• _Directions_
Print the listing as it stands, omitting all images.

• _Source excerpt_

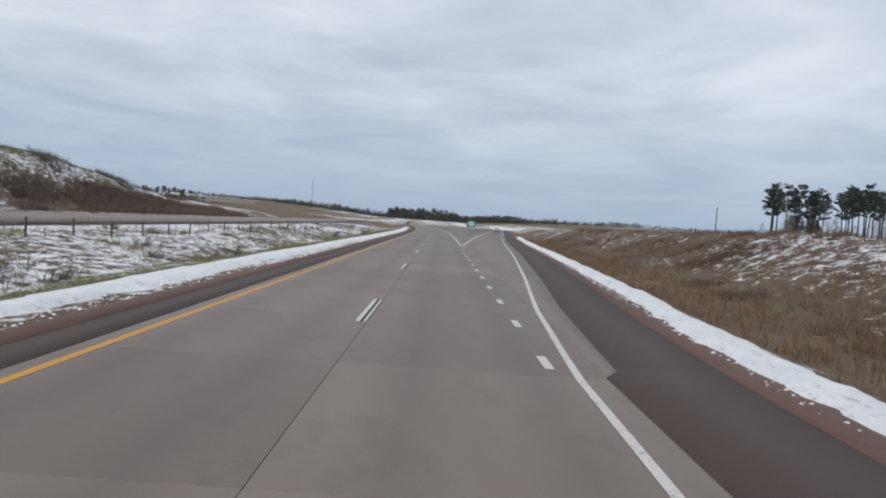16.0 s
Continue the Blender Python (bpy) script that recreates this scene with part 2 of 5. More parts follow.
def ground_material():
    m = Mat("winter_ground", 0.95)
    z = m.attr("zone")
    sep_z = m.n.new("ShaderNodeSeparateColor")
    m.l.new(z.outputs["Color"], sep_z.inputs[0])
    snow_a, green_a, gold_a = sep_z.outputs
    n1 = m.noise(0.16, 5.0, 0.6, (1, 0.55, 1))
    n2 = m.noise(1.7, 7.0, 0.68, (1, 0.72, 1))
    n3 = m.noise(9.0, 5.0, 0.65)
    brown = m.ramp(n2, (0.3, (0.098, 0.060, 0.036)), (0.5, (0.182, 0.118, 0.068)), (0.72, (0.285, 0.202, 0.122)))
    brown = m.mix(m.ramp(n1, (0.42, 0.0), (0.62, 0.5)), brown, (0.115, 0.062, 0.038))
    green = m.ramp(n2, (0.3, (0.095, 0.122, 0.050)), (0.7, (0.170, 0.205, 0.092)))
    gold = m.ramp(n2, (0.3, (0.40, 0.255, 0.10)), (0.7, (0.56, 0.385, 0.175)))
    base = m.mix(green_a, brown, green)
    base = m.mix(gold_a, base, gold)
    base = m.mix(m.math("MULTIPLY", n3, 0.5), base, (0.05, 0.035, 0.022))
    field = m.math("ADD", m.math("MULTIPLY", n2, 0.56), m.math("ADD", m.math("MULTIPLY", n1, 0.26), m.math("MULTIPLY", n3, 0.22)))
    # snow lies where the patchy field passes the local cover
    edge = m.math("SUBTRACT", m.math("ADD", field, m.math("MULTIPLY", snow_a, 0.40)), 0.775)
    mask = m.ramp(m.math("ADD", m.math("MULTIPLY", edge, 9.0), 0.5), (0.2, 0.0), (0.8, 1.0))
    snow = m.ramp(n3, (0.3, (0.78, 0.77, 0.755)), (0.7, (0.93, 0.92, 0.905)))
    m.colour(m.mix(mask, base, snow))
    m.bump(m.math("ADD", m.math("MULTIPLY", mask, 0.6), m.math("ADD", n2, n3)), 0.45, 0.08)
    return m.m


def concrete_material(name, lo, hi, wheel=0.34):
    m = Mat(name, 0.62)
    n1, n2, n3 = m.noise(0.5, 5, 0.6, (1, 0.35, 1)), m.noise(5.0, 5), m.noise(90.0, 2)
    col = m.ramp(n1, (0.3, lo), (0.7, hi))
    geo = m.n.new("ShaderNodeSeparateXYZ")
    m.l.new(m.co, geo.inputs[0])
    # darker wheel tracks
    path = m.math("ABSOLUTE", m.math("SUBTRACT", m.math("ABSOLUTE", geo.outputs["X"]), 0.88))
    track = m.ramp(m.math("ADD", path, m.math("MULTIPLY", n2, 0.3)), (0.15, wheel), (0.75, 0.0))
    col = m.mix(track, col, tuple(0.62 * c for c in lo))
    stain = m.noise(0.9, 6, 0.65, (1, 0.5, 1))
    col = m.mix(m.ramp(stain, (0.52, 0.0), (0.66, 0.45)), col, tuple(0.68 * c for c in lo))
    rnd = m.ramp(m.random(), (0.0, 0.88), (1.0, 1.12))
    col = m.mix(1.0, col, rnd, "MULTIPLY")
    col = m.mix(m.ramp(n3, (0.45, 0.0), (0.7, 0.30)), col, tuple(0.55 * c for c in lo))
    col = m.mix(m.ramp(n2, (0.60, 0.0), (0.75, 0.22)), col, tuple(0.6 * c for c in lo))
    m.colour(col)
    m.bump(n3, 0.25, 0.006)
    return m.m


def asphalt_material(name, lo, hi, dust, snowy=0.0):
    m = Mat(name, 0.78)
    n1, n2, n3 = m.noise(0.35, 5, 0.6, (1, 0.3, 1)), m.noise(4.0, 5), m.noise(120.0, 2)
    col = m.ramp(n1, (0.3, lo), (0.7, hi))
    col = m.mix(m.ramp(n2, (0.5, 0.0), (0.75, 0.5)), col, dust)
    col = m.mix(m.ramp(n3, (0.55, 0.0), (0.7, 0.5)), col, tuple(min(1, 2.0 * c) for c in hi))
    m.colour(col)
    m.bump(n3, 0.4, 0.008)
    return m.m


def snow_material(name, dirt=0.55):
    m = Mat(name, 0.75)
    n1, n2, n3 = m.noise(0.8, 5, 0.6), m.noise(6.0, 5, 0.65), m.noise(40.0, 3)
    col = m.ramp(n1, (0.3, (0.80, 0.795, 0.785)), (0.7, (0.92, 0.91, 0.895)))
    streak = m.noise(3.2, 6, 0.7, (1, 0.3, 1))
    col = m.mix(m.ramp(n2, (0.54, 0.0), (0.70, dirt)), col, (0.34, 0.28, 0.23))
    col = m.mix(m.ramp(streak, (0.60, 0.0), (0.68, dirt)), col, (0.24, 0.17, 0.125))
    m.colour(col)
    m.b.inputs["Subsurface Weight"].default_value = 0.0
    m.bump(m.math("ADD", n2, m.math("MULTIPLY", n3, 0.3)), 0.6, 0.05)
    return m.m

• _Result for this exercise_
16.0 s
Continue the Blender Python (bpy) script that recreates this scene with part 2 of 5. More parts follow.
def ground_material():
    m = Mat("winter_ground", 0.95)
    z = m.attr("zone")
    sep_z = m.n.new("ShaderNodeSeparateColor")
    m.l.new(z.outputs["Color"], sep_z.inputs[0])
    snow_a, green_a, gold_a = sep_z.outputs
    n1 = m.noise(0.16, 5.0, 0.6, (1, 0.55, 1))
    n2 = m.noise(1.7, 7.0, 0.68, (1, 0.72, 1))
    n3 = m.noise(9.0, 5.0, 0.65)
    brown = m.ramp(n2, (0.3, (0.098, 0.060, 0.036)), (0.5, (0.182, 0.118, 0.068)), (0.72, (0.285, 0.202, 0.122)))
    brown = m.mix(m.ramp(n1, (0.42, 0.0), (0.62, 0.5)), brown, (0.115, 0.062, 0.038))
    green = m.ramp(n2, (0.3, (0.095, 0.122, 0.050)), (0.7, (0.170, 0.205, 0.092)))
    gold = m.ramp(n2, (0.3, (0.40, 0.255, 0.10)), (0.7, (0.56, 0.385, 0.175)))
    base = m.mix(green_a, brown, green)
    base = m.mix(gold_a, base, gold)
    base = m.mix(m.math("MULTIPLY", n3, 0.5), base, (0.05, 0.035, 0.022))
    field = m.math("ADD", m.math("MULTIPLY", n2, 0.56), m.math("ADD", m.math("MULTIPLY", n1, 0.26), m.math("MULTIPLY", n3, 0.22)))
    # snow lies where the patchy field passes the local cover
    edge = m.math("SUBTRACT", m.math("ADD", field, m.math("MULTIPLY", snow_a, 0.40)), 0.775)
    mask = m.ramp(m.math("ADD", m.math("MULTIPLY", edge, 9.0), 0.5), (0.2, 0.0), (0.8, 1.0))
    snow = m.ramp(n3, (0.3, (0.78, 0.77, 0.755)), (0.7, (0.93, 0.92, 0.905)))
    m.colour(m.mix(mask, base, snow))
    m.bump(m.math("ADD", m.math("MULTIPLY", mask, 0.6), m.math("ADD", n2, n3)), 0.45, 0.08)
    return m.m


def concrete_material(name, lo, hi, wheel=0.34):
    m = Mat(name, 0.62)
    n1, n2, n3 = m.noise(0.5, 5, 0.6, (1, 0.35, 1)), m.noise(5.0, 5), m.noise(90.0, 2)
    col = m.ramp(n1, (0.3, lo), (0.7, hi))
    geo = m.n.new("ShaderNodeSeparateXYZ")
    m.l.new(m.co, geo.inputs[0])
    # darker wheel tracks
    path = m.math("ABSOLUTE", m.math("SUBTRACT", m.math("ABSOLUTE", geo.outputs["X"]), 0.88))
    track = m.ramp(m.math("ADD", path, m.math("MULTIPLY", n2, 0.3)), (0.15, wheel), (0.75, 0.0))
    col = m.mix(track, col, tuple(0.62 * c for c in lo))
    stain = m.noise(0.9, 6, 0.65, (1, 0.5, 1))
    col = m.mix(m.ramp(stain, (0.52, 0.0), (0.66, 0.45)), col, tuple(0.68 * c for c in lo))
    rnd = m.ramp(m.random(), (0.0, 0.88), (1.0, 1.12))
    col = m.mix(1.0, col, rnd, "MULTIPLY")
    col = m.mix(m.ramp(n3, (0.45, 0.0), (0.7, 0.30)), col, tuple(0.55 * c for c in lo))
    col = m.mix(m.ramp(n2, (0.60, 0.0), (0.75, 0.22)), col, tuple(0.6 * c for c in lo))
    m.colour(col)
    m.bump(n3, 0.25, 0.006)
    return m.m


def asphalt_material(name, lo, hi, dust, snowy=0.0):
    m = Mat(name, 0.78)
    n1, n2, n3 = m.noise(0.35, 5, 0.6, (1, 0.3, 1)), m.noise(4.0, 5), m.noise(120.0, 2)
    col = m.ramp(n1, (0.3, lo), (0.7, hi))
    col = m.mix(m.ramp(n2, (0.5, 0.0), (0.75, 0.5)), col, dust)
    col = m.mix(m.ramp(n3, (0.55, 0.0), (0.7, 0.5)), col, tuple(min(1, 2.0 * c) for c in hi))
    m.colour(col)
    m.bump(n3, 0.4, 0.008)
    return m.m


def snow_material(name, dirt=0.55):
    m = Mat(name, 0.75)
    n1, n2, n3 = m.noise(0.8, 5, 0.6), m.noise(6.0, 5, 0.65), m.noise(40.0, 3)
    col = m.ramp(n1, (0.3, (0.80, 0.795, 0.785)), (0.7, (0.92, 0.91, 0.895)))
    streak = m.noise(3.2, 6, 0.7, (1, 0.3, 1))
    col = m.mix(m.ramp(n2, (0.54, 0.0), (0.70, dirt)), col, (0.34, 0.28, 0.23))
    col = m.mix(m.ramp(streak, (0.60, 0.0), (0.68, dirt)), col, (0.24, 0.17, 0.125))
    m.colour(col)
    m.b.inputs["Subsurface Weight"].default_value = 0.0
    m.bump(m.math("ADD", n2, m.math("MULTIPLY", n3, 0.3)), 0.6, 0.05)
    return m.m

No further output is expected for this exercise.